Getting a bit too philosophical and political there so back to some simple things I miss.
I miss the American smile from stranger. I miss the American hug. I miss deep community driven towns where you make the new person, the new business feel special. I miss seeing how people take after each other in ways they think the government can’t and rally around anyone that needs help.
I miss a smoothie from Smoothie King.
I miss a 5$ foot long sub.
I miss milder temperatures so I can enjoy my time outdoors more. I miss game nights with my friend. I miss Razorback football!
I miss a road trip in the summer to see Dave Matthews (we may miss this summer with baby but Sunniva and I both believe the baby does not have to change your loves, you can be responsible and still see music shows outdoors)
I miss the Farmers Market every weekend where you get to have coffee, hear music on the corner, buy all your organic products, and see interesting vendors and people along the way.
I miss clothes and food prices and GAS PRICES that will seem oh so cheap to us.
I miss rivers. I love the fjords here, but in the Ozark Mountains you gotta love riding a mountain bike along some of the most beautiful mountains and creeks in the country.

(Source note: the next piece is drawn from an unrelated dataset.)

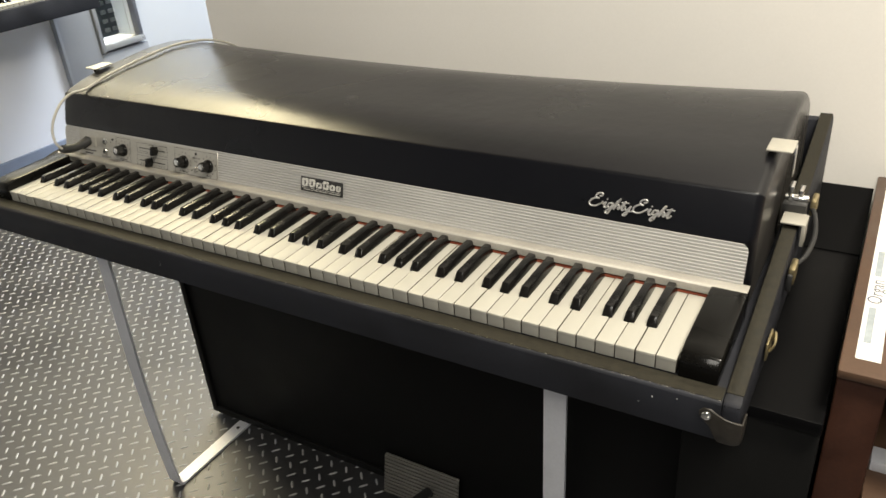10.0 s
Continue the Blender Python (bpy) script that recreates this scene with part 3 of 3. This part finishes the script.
for right in (False, True):
    lid_clip = hardware(box(-0.049, -0.018, 0.257, 0.300, 0.8725, 0.8750, 0.0008), "lid_clip", M_CREAM, right, "nickel lid clip plate")
    hardware(box(-0.051, -0.0485, 0.274, 0.288, 0.835, 0.8745, 0.0006), "strap", M_CHROME, right, "", lid_clip)
    lower = hardware(box(-0.073, -0.044, 0.284, 0.318, 0.7645, 0.7670, 0.0008), "catch_plate", M_CREAM, right, "nickel catch plate on the case side")
    hardware(box(-0.0750, -0.0705, 0.284, 0.318, 0.735, 0.766, 0.0008), "catch_flange", M_CREAM, right, "", lower)
    bm = cyl(0.0055, 0.0055, 0.030, pose(-0.070, 0.338, 0.779, 0, 90, 0), 16, bevel=0.001)
    latch = hardware(bm, "draw_latch", M_CHROME, right, "chrome draw latch")
    hardware(box(-0.062, -0.056, 0.334, 0.356, 0.776, 0.792, 0.0012), "lever", M_CHROME, right, "", latch)
    hardware(box(-0.050, -0.044, 0.330, 0.352, 0.776, 0.798, 0.0012), "lever", M_CHROME, right, "", latch)
    hardware(box(-0.070, -0.040, 0.318, 0.332, 0.764, 0.778, 0.001), "body", M_DARK, right, "", latch)
    # strap handle with end caps
    h = hardware(tube([(-0.0705, 0.400, 0.738), (-0.0765, 0.385, 0.738), (-0.0835, 0.345, 0.735), (-0.0850, 0.310, 0.731), (-0.0810, 0.275, 0.727), (-0.0715, 0.250, 0.724)], 0.0034, 10), "handle", M_DARK, right, "black strap handle")
    hardware(box(-0.0765, -0.0682, 0.395, 0.428, 0.728, 0.752, 0.003), "end_cap", M_BRASS, right, "brass handle end", h)
    hardware(box(-0.0765, -0.0682, 0.222, 0.256, 0.710, 0.734, 0.003), "end_cap", M_BRASS, right, "brass handle end", h)
    hardware(box(-0.0745, -0.0682, 0.216, 0.223, 0.704, 0.728, 0.002), "rubber_pad", M_DARK, right, "", h)
    lt = hardware(box(-0.0710, -0.0682, 0.092, 0.128, 0.680, 0.704, 0.001), "side_catch", M_BRASS, right, "brass side catch")
    hardware(tube([(-0.072, 0.099, 0.690), (-0.0765, 0.103, 0.700), (-0.0745, 0.115, 0.708), (-0.072, 0.118, 0.694)], 0.0016, 8), "hook", M_BRASS, right, "", lt)
    cor = hardware(guard(), "corner_guard", M_CORNER, right, "scuffed brown corner guard")
    bm = cyl(0.006, 0.0045, 0.0025, pose(-0.032, -0.0293, 0.6800, 90, 0, 0), 18, bevel=0.0005)
    bm = box(-0.0355, -0.0285, -0.0321, -0.0317, 0.6795, 0.6805, bm=bm)
    hardware(bm, "screw", M_CHROME, right, "bright cross-head screw", cor)

# flat steel legs, bowed forwards and bent into a foot bar that runs back along the floor
def leg_bar(x0, line, half):
    """A flat bar 32 mm wide along a (y, z) line."""
    bm = bmesh.new()
    ring0 = None
    for k, (y, z) in enumerate(line):
        p, q = line[max(k - 1, 0)], line[min(k + 1, len(line) - 1)]
        d = math.hypot(q[0] - p[0], q[1] - p[1])
        ny, nz = -(q[1] - p[1]) / d * half, (q[0] - p[0]) / d * half
        ring1 = [bm.verts.new((x, y + f * ny, z + f * nz)) for x, f in ((x0, -1), (x0 + 0.032, -1), (x0 + 0.032, 1), (x0, 1))]
        if ring0:
            for q in range(4):
                bm.faces.new((ring0[q], ring0[(q + 1) % 4], ring1[(q + 1) % 4], ring1[q]))
        else:
            bm.faces.new(ring1)
        ring0 = ring1
    bm.faces.new(ring0)
    return bm


for x0 in (0.132, 1.044):
    upright = []
    for k in range(33):
        u = k / 32
        upright.append((0.047 - 0.0085 * math.sin(math.pi * u ** 0.75) ** 1.3, 0.018 + 0.639 * u))
    bend = [(0.047 + 0.0147 * (1 - math.cos(a)), 0.018 - 0.0147 * math.sin(a)) for a in [math.pi / 2 * k / 6 for k in range(6, 0, -1)]]
    leg = part("leg", leg_bar(x0, bend + upright, 0.0028), M_STEEL, piano, "flat satin steel leg")
    part("foot_bar", leg_bar(x0, [(0.60, 0.0034), (0.33, 0.0034), (0.0625, 0.0034)], 0.0028), M_STEEL, leg)
    part("bolt", cyl(0.0042, 0.0036, 0.002, pose(x0 + 0.016, 0.245, 0.0062), 14, bevel=0.0006), M_DARK, leg)

# ---------- power cable ----------
cable = thing("power_cable", (0.03, 0.4, 0.87), "pale grey power cord lying over the piano lid", "cable")
part("cord", tube([(0.045, 0.098, 0.772), (0.042, 0.091, 0.788), (0.034, 0.100, 0.814), (0.0265, 0.128, 0.841), (0.0215, 0.162, 0.8555), (0.0215, 0.200, 0.8555), (0.0265, 0.245, 0.867), (0.025, 0.30, 0.8735), (0.026, 0.36, 0.8795), (0.023, 0.41, 0.8815), (0.027, 0.46, 0.8805), (0.030, 0.52, 0.871), (0.032, 0.575, 0.850), (0.033, 0.604, 0.82), (0.033, 0.637, 0.70), (0.033, 0.64, 0.35), (0.033, 0.63, 0.005)], 0.0025, 12), M_CORD, cable)
bm = cyl(0.0095, 0.0085, 0.020, look((0.043, 0.158, 0.768), (0.043, 0.2, 0.78)), 18, bevel=0.0015)
bm = tube([(0.043, 0.150, 0.767), (0.044, 0.128, 0.764), (0.045, 0.106, 0.768), (0.045, 0.098, 0.772)], 0.0078, 14, bm)
part("plug", bm, M_DARK, cable, "black moulded plug")

# ---------- things under and beside the piano ----------
cab = thing("speaker_cabinet", (0.63, 0.45, 0.0), "large black vinyl covered cabinet under the piano", "cabinet")
part("body", box(0.05, 1.209, 0.270, 0.60, 0.012, 0.62, 0.005), M_CAB, cab)
for x0, x1 in ((0.05, 0.066), (1.193, 1.209)):
    part("edge_strip", box(x0, x1, 0.263, 0.2705, 0.012, 0.62, 0.002), M_CAB, cab)
part("edge_strip", box(0.066, 1.193, 0.263, 0.2705, 0.012, 0.030, 0.002), M_CAB, cab)
for x0 in (0.08, 1.14):
    part("foot", box(x0, x0 + 0.04, 0.30, 0.56, 0.0, 0.013), M_DARK, cab)

pedal = thing("sustain_pedal", (0.67, 0.22, 0.0), "sustain pedal with ribbed metal plate on the floor", "pedal")
plate_pose = pose(0.583, 0.235, 0.004, -12, 0, 0)
rib_plate = part("plate", box(0.0, 0.178, 0.004, 0.008, 0.0, 0.094, 0.0008), M_RIB, pedal, "ribbed dull aluminium plate", plate_pose)
rib_mesh = to_mesh("rib", box(0.0, 0.178, 0.0, 0.0042, 0.0, 0.0055, 0.0008))
for i in range(11):
    link_mesh("rib", rib_mesh, M_RIB, rib_plate, "", plate_pose @ pose(0, 0, 0.0005 + 0.0085 * i))
part("arm", tube([(0.70, 0.236, 0.055), (0.69, 0.19, 0.058), (0.675, 0.12, 0.035), (0.67, 0.09, 0.018)], 0.011, 10), M_DARK, pedal)
part("base", box(0.60, 0.75, 0.08, 0.236, 0.0, 0.006, 0.002), M_DARK, pedal)

low = thing("low_cabinet", (1.33, 0.35, 0.0), "black satin low cabinet beside the piano", "cabinet")
part("body", box(1.222, 1.374, 0.065, 0.64, 0.0, 0.622, 0.002), M_CAB, low)
part("top", box(1.215, 1.375, 0.056, 0.620, 0.622, 0.64, 0.003), M_CABTOP, low)
# Added ramp that stands in for the blurred dark edge where top meets wall.
part("added_dark_ramp", extrude_x([(0.621, 0.622), (0.645, 0.622), (0.645, 0.676), (0.600, 0.664), (0.540, 0.6505), (0.470, 0.6415), (0.470, 0.6403), (0.621, 0.6403)], 1.2155, 1.3745), M_CABTOP, low, "black ramp added for the soft dark edge before the wall")

organ = thing("home_organ", (1.8, 0.35, 0.0), "red-brown wooden organ with a paper label on top", "organ")
part("end_panel", box(1.378, 1.428, 0.085, 0.63, 0.0, 0.690, 0.003), M_WOOD, organ, "dark red-brown end panel")
part("top_board", box(1.3765, 2.35, 0.079, 0.64, 0.690, 0.702, 0.003), M_WOODTOP, organ, "lighter brown top board")
part("lower_front", box(1.4285, 2.30, 0.088, 0.63, 0.0, 0.515, 0.003), M_WOOD, organ)
part("ledge", box(1.4285, 2.30, 0.070, 0.30, 0.515, 0.531, 0.003), M_WOODTOP, organ)
part("key_slip", box(1.43, 2.30, 0.30, 0.33, 0.531, 0.690, 0.002), M_DARK, organ)
part("metal_strip", box(1.432, 2.30, 0.130, 0.160, 0.531, 0.546, 0.002), M_STEEL, organ)
part("far_end_panel", box(2.301, 2.35, 0.085, 0.63, 0.0, 0.690, 0.003), M_WOOD, organ)
label = thing("paper_label", (1.40, 0.3, 0.702), "white paper label with grey print lying on the organ", "label")
sheet = part("sheet", box(1.391, 1.4165, 0.108, 0.62, 0.7022, 0.7027), M_PAPER, label)
word = link_mesh("printed_word", lettering("Organ", 0.024, 0.0001), M_SKIRT, label, "", pose(1.4015, 0.262, 0.7029, 0, 0, 90))
part("printed_bar", box(1.3960, 1.4040, 0.142, 0.222, 0.7027, 0.7029), M_GREYBOX, label)
part("printed_bar", box(1.3960, 1.4040, 0.302, 0.372, 0.7027, 0.7029), M_GREYBOX, label)

kb = thing("stage_keyboard", (-1.8, 1.0, 0.66), "black keyboard instrument on a stand along the white wall", "keyboard")
part("front_rail", box(-1.690, -1.667, 0.10, 1.51, 0.668, 0.745, 0.003), M_TOLEX, kb, "dark blue-black front rail")
part("case", box(-1.96, -1.690, 0.10, 1.51, 0.668, 0.735, 0.003), M_TOLEX, kb)
part("back_case", box(-1.97, -1.835, 0.10, 1.51, 0.7355, 0.90, 0.006), M_TOLEX, kb)
part("end_block", box(-1.835, -1.692, 1.47, 1.51, 0.7355, 0.765, 0.003), M_GLOSS, kb)
for i in range(52):
    link_mesh("white_key", WK, None, kb, "", pose(-1.690, 0.245 + (i + 0.5) * P, 0.758, 0, 0, 90))
    r = i % 7
    if i and r in (3, 4, 6, 0, 1):
        link_mesh("black_key", BK, None, kb, "", pose(-1.738, 0.245 + i * P, 0.758, 0, 0, 90))
stand = thing("keyboard_stand", (-1.8, 0.6, 0), "black tubular keyboard stand with green end ring", "stand")
for y0, y1 in ((0.16, 0.93), (0.93, 0.16)):
    part("leg", tube([(-1.76, y0, 0.018), (-1.76, (y0 + y1) / 2, 0.33), (-1.76, y1, 0.63)], 0.016, 12), M_DARK, stand)
for y0 in (0.16, 0.93):
    bar = part("top_bar", tube([(-1.95, y0 + 0.035, 0.645), (-1.80, y0 + 0.035, 0.645), (-1.66, y0 + 0.035, 0.645)], 0.015, 12), M_GREEN, stand, "green tube")
    part("end_cap", cyl(0.021, 0.021, 0.03, pose(-1.665, y0 + 0.035, 0.645, 0, 90, 0), 16, bevel=0.004), M_DARK, bar, "black rubber end cap")
    part("foot_bar", tube([(-1.95, y0, 0.018), (-1.80, y0, 0.018), (-1.65, y0, 0.018)], 0.0175, 12), M_DARK, stand)

fleck = tagged(link_mesh("paint_fleck", to_mesh("paint_fleck", box(-0.0011, 0.0011, -0.0006, 0.0006, -0.0003, 0.0006, 0.0002)), M_PAPER, None, "", pose(0.092, 0.1905, 0.8485, 20, 0, 30)), "tiny white paint fleck on the black lid", "fleck")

I’m only one year into having a Norwegian perspective but it’ll grow for years to come. My wife still speaks to Gabi in Norwegian a lot and will speak to our baby in Norwegian. I’ll continue to slowly pick it up and now have her stop to translate every line because I like to feel part of the unit and you can imagine being a new step dad/father and not knowing words said to your children. Eerie feeling.
I will be glad to always know what’s said around me. You take your language for granted and I wrote out reasons why we pushed language back a bit in earlier blogs so I don’t have to go over that again. …Trust it’ll be good in the future.
Sunniva and I want to be able to talk Norwegian in any social awkward places in the US and that alone is a great drive to take my language skills up a notch.
Yes, I love a lot about both Norway and the US. Until you’ve spent a year living in one of them I think you are hard pressed to judge, because vacation time is very different than seeing 4 seasons pass in its entirety.
We are opening up a new chapter in the middle of the night tonight as we leave and have a lot of question marks, ideas, and things to consider and for the first time in my life I have a tenacious hunger to create and a long term drive to know the ship only sails in one direction…and also a willingness to listen to my wife’s instincts on what path feels best for us.
I won’t take this blog another direction. It’s a bit of homage to both countries, and a bit of me being able to pound out 2600 words while they still sleep and get my final blog up before leaving.
Mad love for both Norway and the US, and I certainly hope this international family can blend the best of both worlds in the future.